Traced’s antivirus application, Trustd MTD, helps users safeguard their phones from malicious apps and phishing. “Trustd MTD uses artificial intelligence, layered in with static detection and real-time cross-industry cloud lookup for malicious apps, websites, and phishing attacks that target Android, iOS and iPadOS. So, Trustd MTD can block these threats as they are the most common mobile attack vectors” said Benedict.

Using AI to Detect Nuances in Threats

Artificial intelligence plays a significant role in Traced’s detection technologies. “We use artificial intelligence to spot differences and nuances between apps or websites to identify and differentiate whether an app or website is clean or malicious,” said Benedict.

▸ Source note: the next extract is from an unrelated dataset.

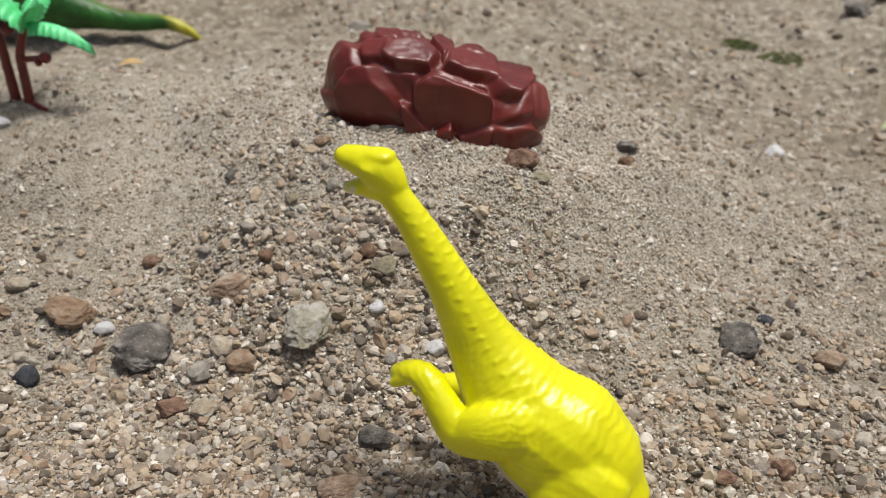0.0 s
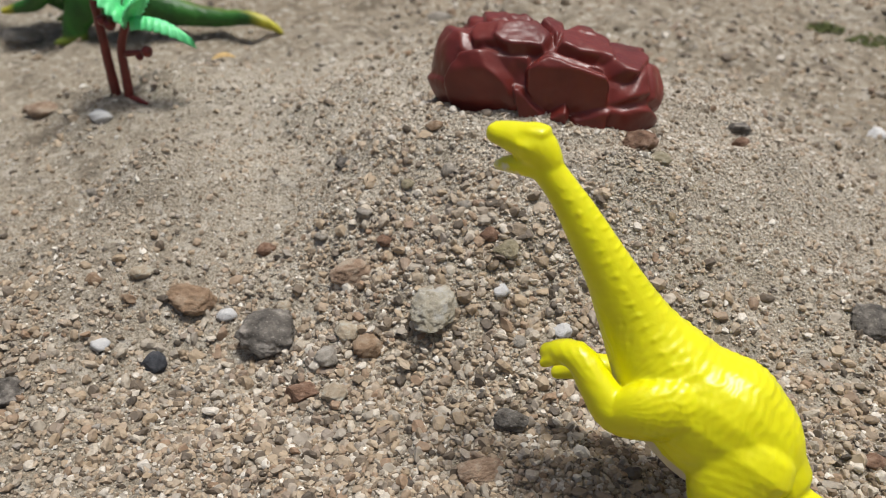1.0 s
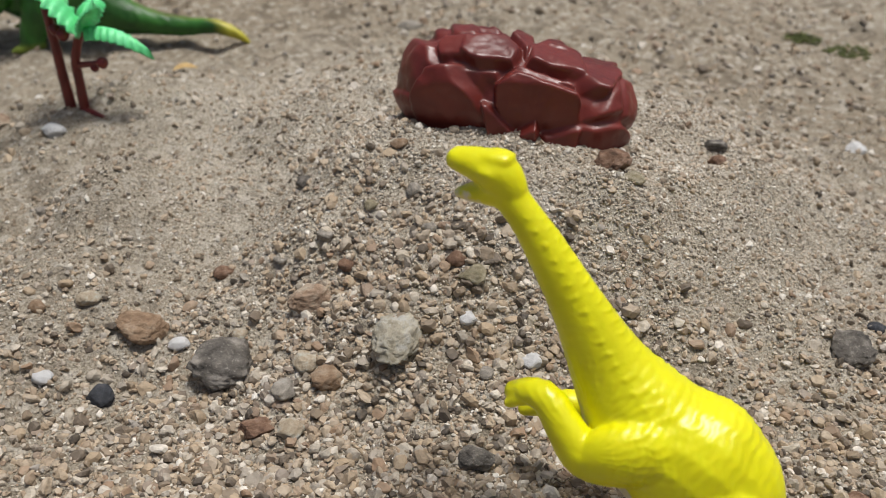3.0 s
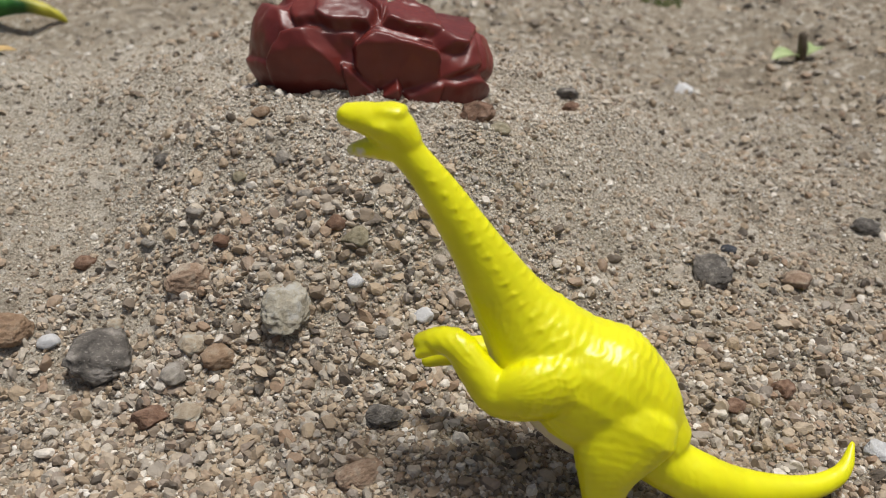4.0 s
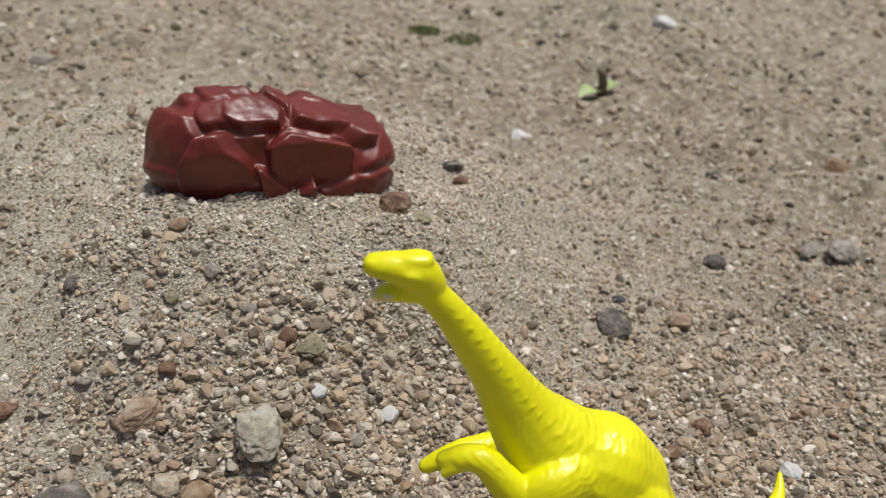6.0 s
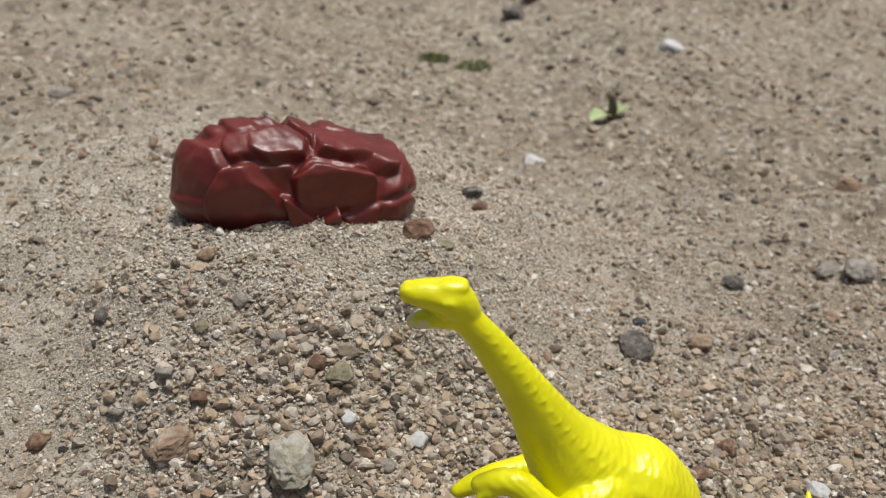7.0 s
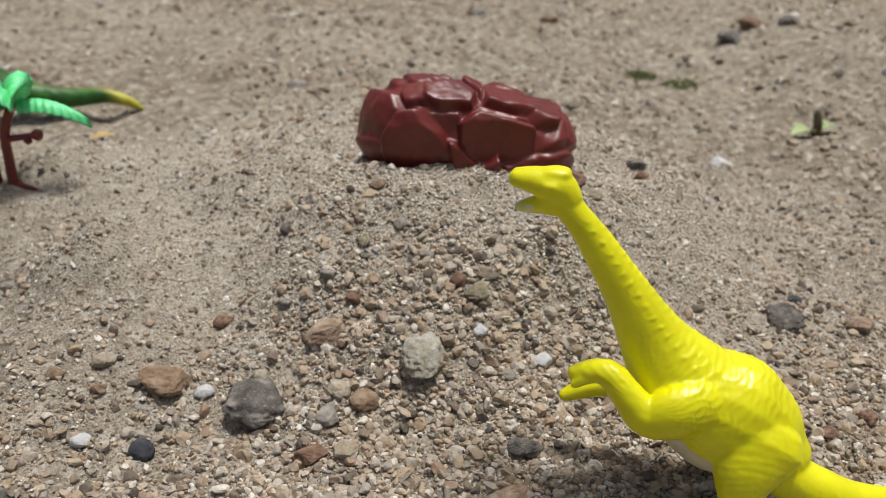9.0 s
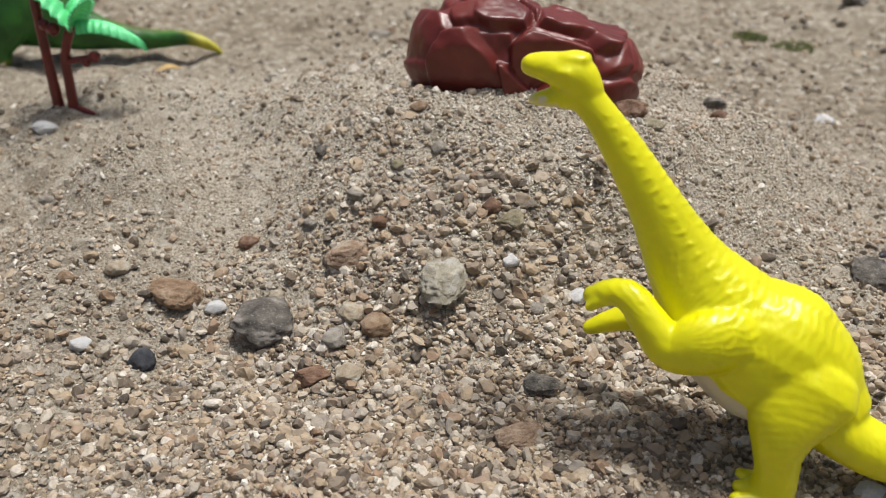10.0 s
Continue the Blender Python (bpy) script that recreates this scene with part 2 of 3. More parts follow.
# ---- ground: one sheet, fine near the toys, coarse to the horizon ----
def ground_sheet():
    def steps(low, high, fine, reach):
        inner = list(np.arange(low, high + fine / 2, fine))
        d, out, back = fine, [], []
        edge = 0.0
        while edge < reach:
            d *= 1.35
            edge += d
            out.append(high + edge)
            back.append(low - edge)
        return np.array(back[::-1] + inner + out)

    xs, ys = steps(-0.55, 0.75, 0.005, 400.0), steps(-0.12, 1.05, 0.005, 400.0)
    gx, gy = np.meshgrid(xs, ys)
    gz = lie(gx, gy) * np.exp(-np.clip(np.hypot(gx, gy - 0.4) - 1.5, 0, 50))
    nx, ny = len(xs), len(ys)
    index = np.arange(nx * ny).reshape(ny, nx)
    faces = np.stack([index[:-1, :-1], index[:-1, 1:], index[1:, 1:], index[1:, :-1]], -1).reshape(-1, 4)
    mesh = bpy.data.meshes.new("ground")
    mesh.from_pydata(np.stack([gx, gy, gz], -1).reshape(-1, 3), [], faces)
    # how dry the sand lies: the heap and the drifts beside it, in patches
    heap = np.exp(-((gx + 0.01) / 0.17) ** 2 - ((gy - 0.39) / 0.16) ** 2) + 0.2 * np.exp(-((gx + 0.24) / 0.16) ** 2 - ((gy - 0.40) / 0.12) ** 2)
    put_attribute(mesh, "dry", np.clip(1.3 * heap + 0.24 + 0.3 * ripple(gx, gy, make_waves(20, 0.06, 0.5, 1.0, 31)) * np.exp(-3 * np.clip(np.hypot(gx, gy - 0.4) - 0.8, 0, 50)), 0, 1).ravel())
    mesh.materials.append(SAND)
    mesh.shade_smooth()
    return tagged(new("ground", mesh), "beige coarse sand heaped into a low mound", "ground", kind="structure")


ground_sheet()


# ---- moulded figures: overlapping tubes, fused into one skin ----
def tube(bm, points, sides=18):
    """A closed tube through points (place, radius sideways, radius in its plane); side: the tube's sideways axis."""
    rings = []
    places = [Vector(p[0]) for p in points]
    for i, (place, wide, high, side) in enumerate(points):
        ahead = (places[min(i + 1, len(places) - 1)] - places[max(i - 1, 0)]).normalized()
        side = Vector(side)
        side = (side - ahead * side.dot(ahead)).normalized()
        up = ahead.cross(side)
        rings.append((Vector(place), wide, high, side, up, ahead))
    first, last = rings[0], rings[-1]
    caps = lambda r, s: [(r[0] + r[5] * s * min(r[1], r[2]) * f, r[1] * g, r[2] * g, r[3], r[4], r[5]) for f, g in ((0.55, 0.83), (0.88, 0.45))]
    rings = caps(first, -1)[::-1] + rings + caps(last, 1)
    made = []
    for place, wide, high, side, up, _ in rings:
        made.append([bm.verts.new(place + side * wide * math.cos(a) + up * high * math.sin(a)) for a in (math.tau * k / sides for k in range(sides))])
    for low, high in zip(made, made[1:]):
        for k in range(sides):
            bm.faces.new((low[k], low[(k + 1) % sides], high[(k + 1) % sides], high[k]))
    bm.faces.new(made[0][::-1])
    bm.faces.new(made[-1])
    bmesh.ops.recalc_face_normals(bm, faces=bm.faces)


def curve_points(rows, steps=4):
    """Rows of numbers, filled in along a smooth curve."""
    rows = np.array(rows, float)
    out = []
    for i in range(len(rows) - 1):
        p0, p1, p2, p3 = rows[max(i - 1, 0)], rows[i], rows[i + 1], rows[min(i + 2, len(rows) - 1)]
        for k in range(steps):
            t = k / steps
            out.append(0.5 * (2 * p1 + (p2 - p0) * t + (2 * p0 - 5 * p1 + 4 * p2 - p3) * t * t + (3 * p1 - p0 - 3 * p2 + p3) * t ** 3))
    return out + [rows[-1]]


def fused(name, bm, voxel, rounds):
    """The closed pieces of bm as one smooth skin."""
    rough = bpy.data.meshes.new(name)
    bm.to_mesh(rough)
    bm.free()
    ob = new(name, rough)
    melt = ob.modifiers.new("melt", "REMESH")
    melt.mode, melt.voxel_size = "VOXEL", voxel
    soft = ob.modifiers.new("soft", "SMOOTH")
    soft.factor, soft.iterations = 0.5, rounds
    bpy.context.view_layer.update()
    skin = bpy.data.meshes.new_from_object(ob.evaluated_get(bpy.context.evaluated_depsgraph_get()))
    ob.modifiers.clear()
    ob.data = skin
    skin.name = name
    bpy.data.meshes.remove(rough)
    skin.shade_smooth()
    return ob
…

These nuances can often be found in SMS phishing links because cybercriminals like to use structural patterns and social engineering to create them. They often use play on words and other combinations so their links can resemble those of an actual organization and fool users into logging into their attack.

“So we took a massive dataset of phishing links and clean links to train our AI model, specifically a deep learning model, to spot those differences,” said Benedict.

Its engine can also do the same for applications. Traced looks at permissions, language, and other features to indicate potential footholds of malicious apps. A valid example would be a calculator app asking for camera access. The AI would automatically detect that an app with that purpose would not need those permissions and mark it as malicious.

“That’s what AI does a better job of than static lists because it can make a decision on the fly. As mobile security researchers, we aren’t necessarily on every single device, but an AI model can be. And it can make that point-of-time gatekeeper decision if you’re coming in or not,” said Benedict.